From the first line of the data below through the line bearing "ob = bpy.data.objects.new(name, data)", reproduce each line exactly; do not include pictures.
<<<<
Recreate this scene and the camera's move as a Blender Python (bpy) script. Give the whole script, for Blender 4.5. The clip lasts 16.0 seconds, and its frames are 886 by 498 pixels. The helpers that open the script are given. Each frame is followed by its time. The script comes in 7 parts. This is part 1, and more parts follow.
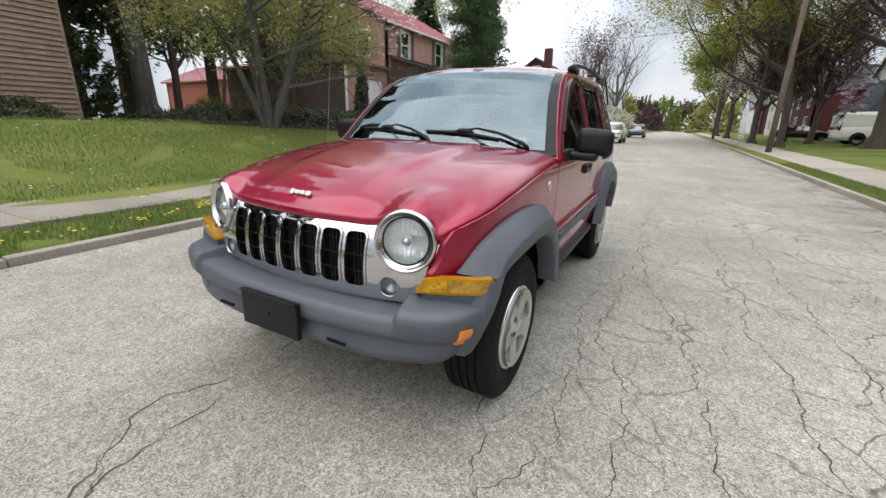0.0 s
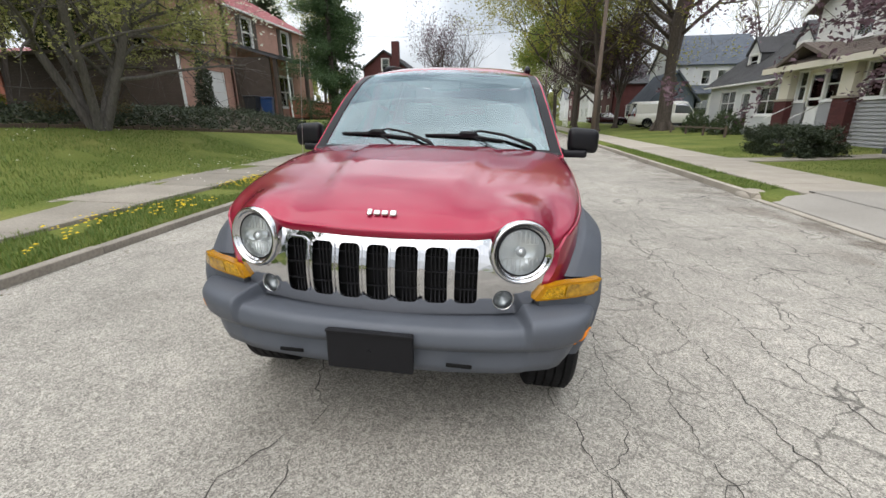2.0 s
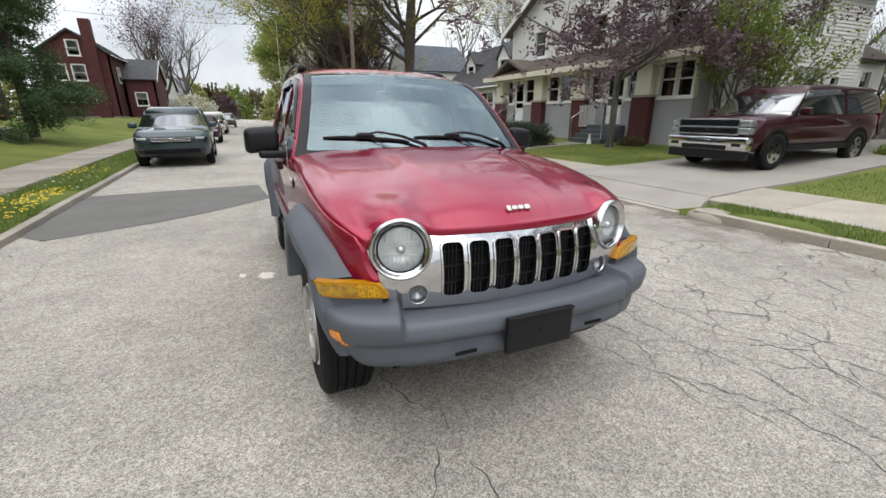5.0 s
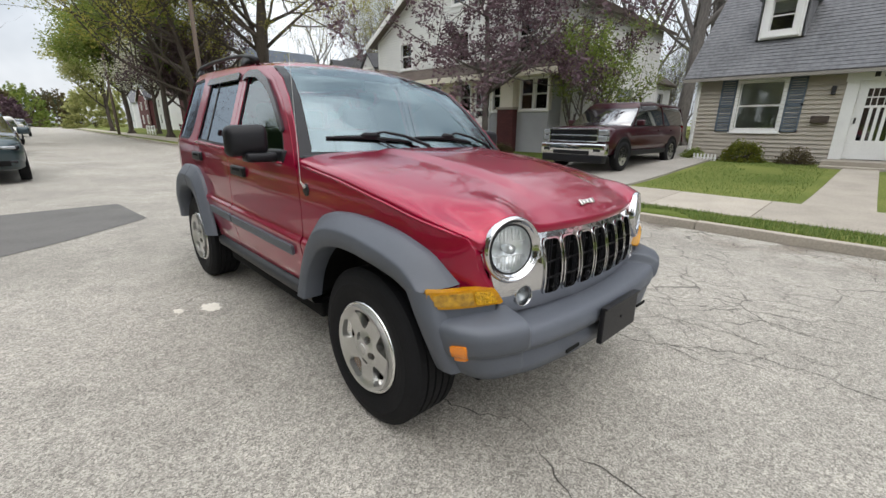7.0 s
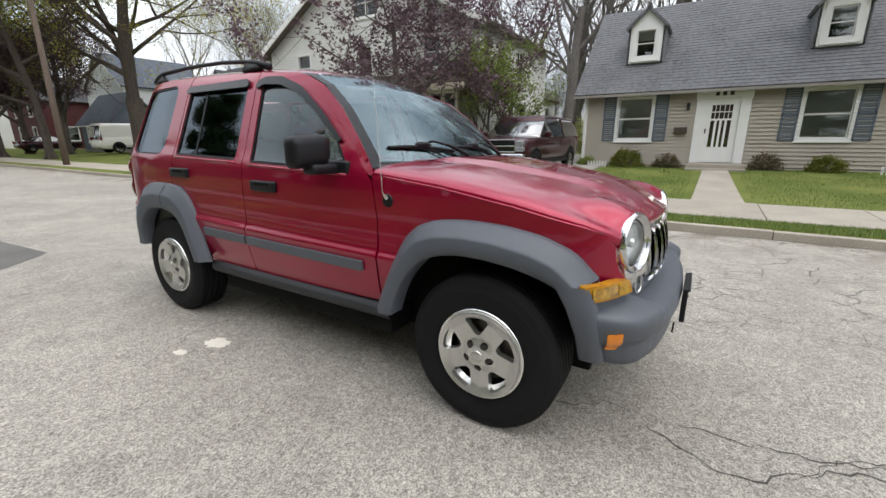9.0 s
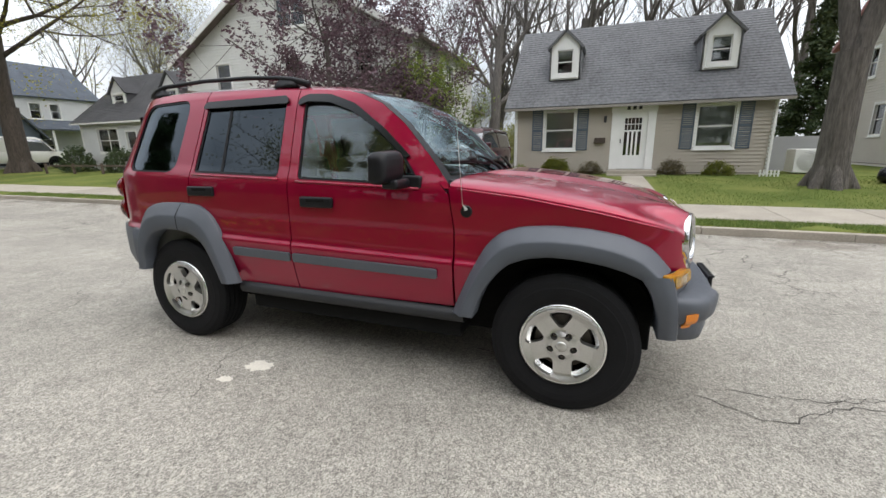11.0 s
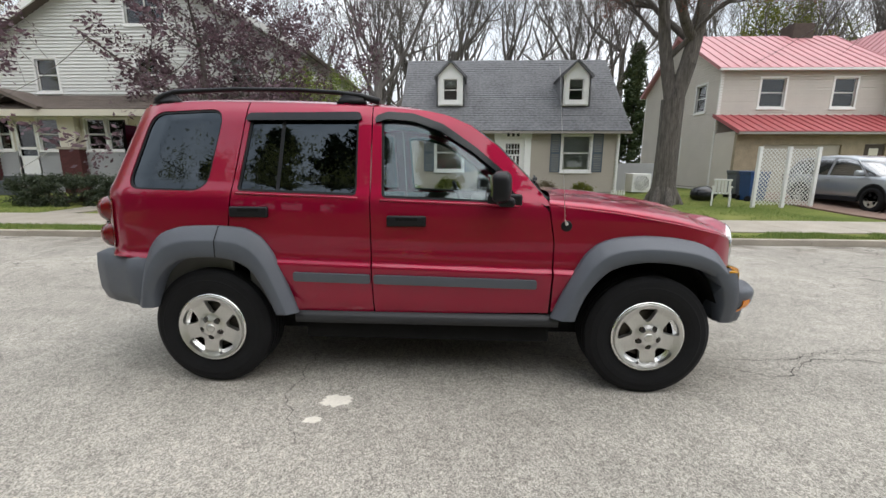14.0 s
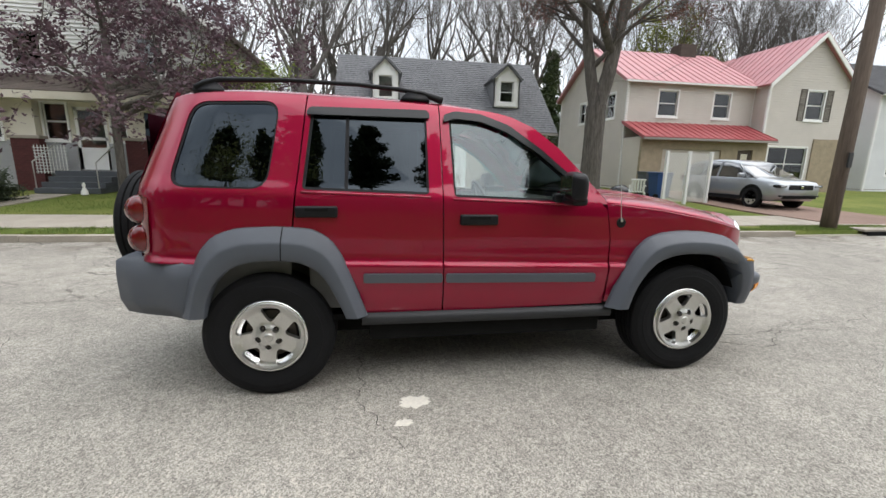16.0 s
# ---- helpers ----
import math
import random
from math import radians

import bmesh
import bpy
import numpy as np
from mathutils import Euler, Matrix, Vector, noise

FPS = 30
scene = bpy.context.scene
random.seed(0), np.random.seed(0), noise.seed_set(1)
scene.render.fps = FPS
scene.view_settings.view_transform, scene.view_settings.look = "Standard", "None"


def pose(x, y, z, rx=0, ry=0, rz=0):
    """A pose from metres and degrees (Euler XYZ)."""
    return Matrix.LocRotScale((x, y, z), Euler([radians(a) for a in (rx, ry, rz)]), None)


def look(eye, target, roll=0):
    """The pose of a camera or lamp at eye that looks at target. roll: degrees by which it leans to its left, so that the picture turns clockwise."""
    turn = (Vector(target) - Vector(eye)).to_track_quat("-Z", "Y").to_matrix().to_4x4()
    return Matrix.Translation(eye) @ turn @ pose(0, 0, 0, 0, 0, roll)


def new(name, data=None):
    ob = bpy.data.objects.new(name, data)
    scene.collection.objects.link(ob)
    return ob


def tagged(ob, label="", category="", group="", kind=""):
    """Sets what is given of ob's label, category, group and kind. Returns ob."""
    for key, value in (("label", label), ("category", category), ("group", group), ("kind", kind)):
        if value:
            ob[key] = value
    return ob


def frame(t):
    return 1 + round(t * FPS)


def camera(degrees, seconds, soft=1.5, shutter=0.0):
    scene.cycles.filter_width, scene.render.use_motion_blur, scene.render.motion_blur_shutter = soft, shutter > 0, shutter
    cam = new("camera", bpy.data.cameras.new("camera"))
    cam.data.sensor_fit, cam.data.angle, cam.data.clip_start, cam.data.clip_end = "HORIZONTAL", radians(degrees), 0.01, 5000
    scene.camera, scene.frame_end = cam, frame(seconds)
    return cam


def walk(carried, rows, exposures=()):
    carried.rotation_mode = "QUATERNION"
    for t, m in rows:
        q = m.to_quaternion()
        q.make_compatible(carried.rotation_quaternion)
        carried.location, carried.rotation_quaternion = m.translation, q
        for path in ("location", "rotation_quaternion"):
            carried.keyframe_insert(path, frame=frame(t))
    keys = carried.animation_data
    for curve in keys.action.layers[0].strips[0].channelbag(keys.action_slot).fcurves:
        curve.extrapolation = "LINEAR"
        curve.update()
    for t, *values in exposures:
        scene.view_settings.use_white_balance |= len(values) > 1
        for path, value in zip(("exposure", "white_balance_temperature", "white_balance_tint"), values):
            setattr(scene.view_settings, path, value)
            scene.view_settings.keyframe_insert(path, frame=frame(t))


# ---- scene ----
cam = camera(94.2, 16.0)
PATH = [
    (0, (1.429, -3.146, 1.313), (0.517, -1.463, 0.735), 0.8),
    (0.5, (1.175, -3.289, 1.341), (0.397, -1.545, 0.747), 0.7),
    (1, (0.967, -3.384, 1.348), (0.342, -1.582, 0.746), 0.5),
    (1.5, (0.735, -3.376, 1.357), (0.269, -1.528, 0.751), 0.1),
    (2, (0.506, -3.406, 1.378), (0.213, -1.524, 0.769), -0.5),
    (2.5, (0.206, -3.504, 1.41), (0.102, -1.604, 0.793), -0.9),
    (3, (-0.007, -3.488, 1.384), (0.08, -1.587, 0.77), -1.3),
    (3.5, (-0.228, -3.426, 1.392), (0.053, -1.542, 0.782), -1.2),
    (4, (-0.449, -3.416, 1.403), (0.012, -1.567, 0.794), -1.2),
    (4.2, (-0.577, -3.441, 1.414), (-0.046, -1.612, 0.805), -1.2),
    (6.3, (-1.528, -3.026, 1.417), (-0.379, -1.508, 0.805), 0.4),
    (6.5, (-1.595, -2.974, 1.399), (-0.394, -1.492, 0.799), 0.2),
    (7, (-1.733, -2.76, 1.355), (-0.412, -1.375, 0.774), 0.2),
    (7.5, (-1.874, -2.597, 1.366), (-0.45, -1.31, 0.803), 0.1),
    (8, (-2.101, -2.435, 1.367), (-0.592, -1.243, 0.818), -0.1),
    (8.5, (-2.24, -2.281, 1.345), (-0.66, -1.178, 0.808), -0.3),
    (9, (-2.339, -2.072, 1.33), (-0.701, -1.051, 0.807), -0.4),
    (9.5, (-2.437, -1.91, 1.35), (-0.747, -0.968, 0.845), -0.5),
    (9.7, (-2.5, -1.823, 1.372), (-0.792, -0.92, 0.857), -0.7),
    (11.8, (-2.965, -1.141, 1.36), (-1.1, -0.571, 0.917), -0.6),
    (12, (-3.002, -1.024, 1.367), (-1.124, -0.495, 0.925), -0.5),
    (12.5, (-3.085, -0.846, 1.365), (-1.18, -0.415, 0.933), -0.4),
    (13, (-3.081, -0.636, 1.346), (-1.152, -0.317, 0.926), -0.2),
    (13.5, (-3.105, -0.441, 1.369), (-1.158, -0.238, 0.964), 0.0),
    (14, (-3.19, -0.207, 1.375), (-1.231, -0.123, 0.98), 0.3),
    (14.5, (-3.227, 0.025, 1.373), (-1.267, -0.007, 0.979), 0.7),
    (15, (-3.161, 0.258, 1.356), (-1.205, 0.122, 0.961), 0.9),
    (15.5, (-3.143, 0.45, 1.363), (-1.197, 0.221, 0.963), 1.0),
    (16, (-3.187, 0.7, 1.377), (-1.253, 0.389, 0.975), 1.2),
]
walk(cam, [(t, look(eye, target, roll)) for t, eye, target, roll in PATH])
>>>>
- Complete response
Recreate this scene and the camera's move as a Blender Python (bpy) script. Give the whole script, for Blender 4.5. The clip lasts 16.0 seconds, and its frames are 886 by 498 pixels. The helpers that open the script are given. Each frame is followed by its time. The script comes in 7 parts. This is part 1, and more parts follow.
0.0 s
2.0 s
5.0 s
7.0 s
9.0 s
11.0 s
14.0 s
16.0 s
# ---- helpers ----
import math
import random
from math import radians

import bmesh
import bpy
import numpy as np
from mathutils import Euler, Matrix, Vector, noise

FPS = 30
scene = bpy.context.scene
random.seed(0), np.random.seed(0), noise.seed_set(1)
scene.render.fps = FPS
scene.view_settings.view_transform, scene.view_settings.look = "Standard", "None"


def pose(x, y, z, rx=0, ry=0, rz=0):
    """A pose from metres and degrees (Euler XYZ)."""
    return Matrix.LocRotScale((x, y, z), Euler([radians(a) for a in (rx, ry, rz)]), None)


def look(eye, target, roll=0):
    """The pose of a camera or lamp at eye that looks at target. roll: degrees by which it leans to its left, so that the picture turns clockwise."""
    turn = (Vector(target) - Vector(eye)).to_track_quat("-Z", "Y").to_matrix().to_4x4()
    return Matrix.Translation(eye) @ turn @ pose(0, 0, 0, 0, 0, roll)


def new(name, data=None):
    ob = bpy.data.objects.new(name, data)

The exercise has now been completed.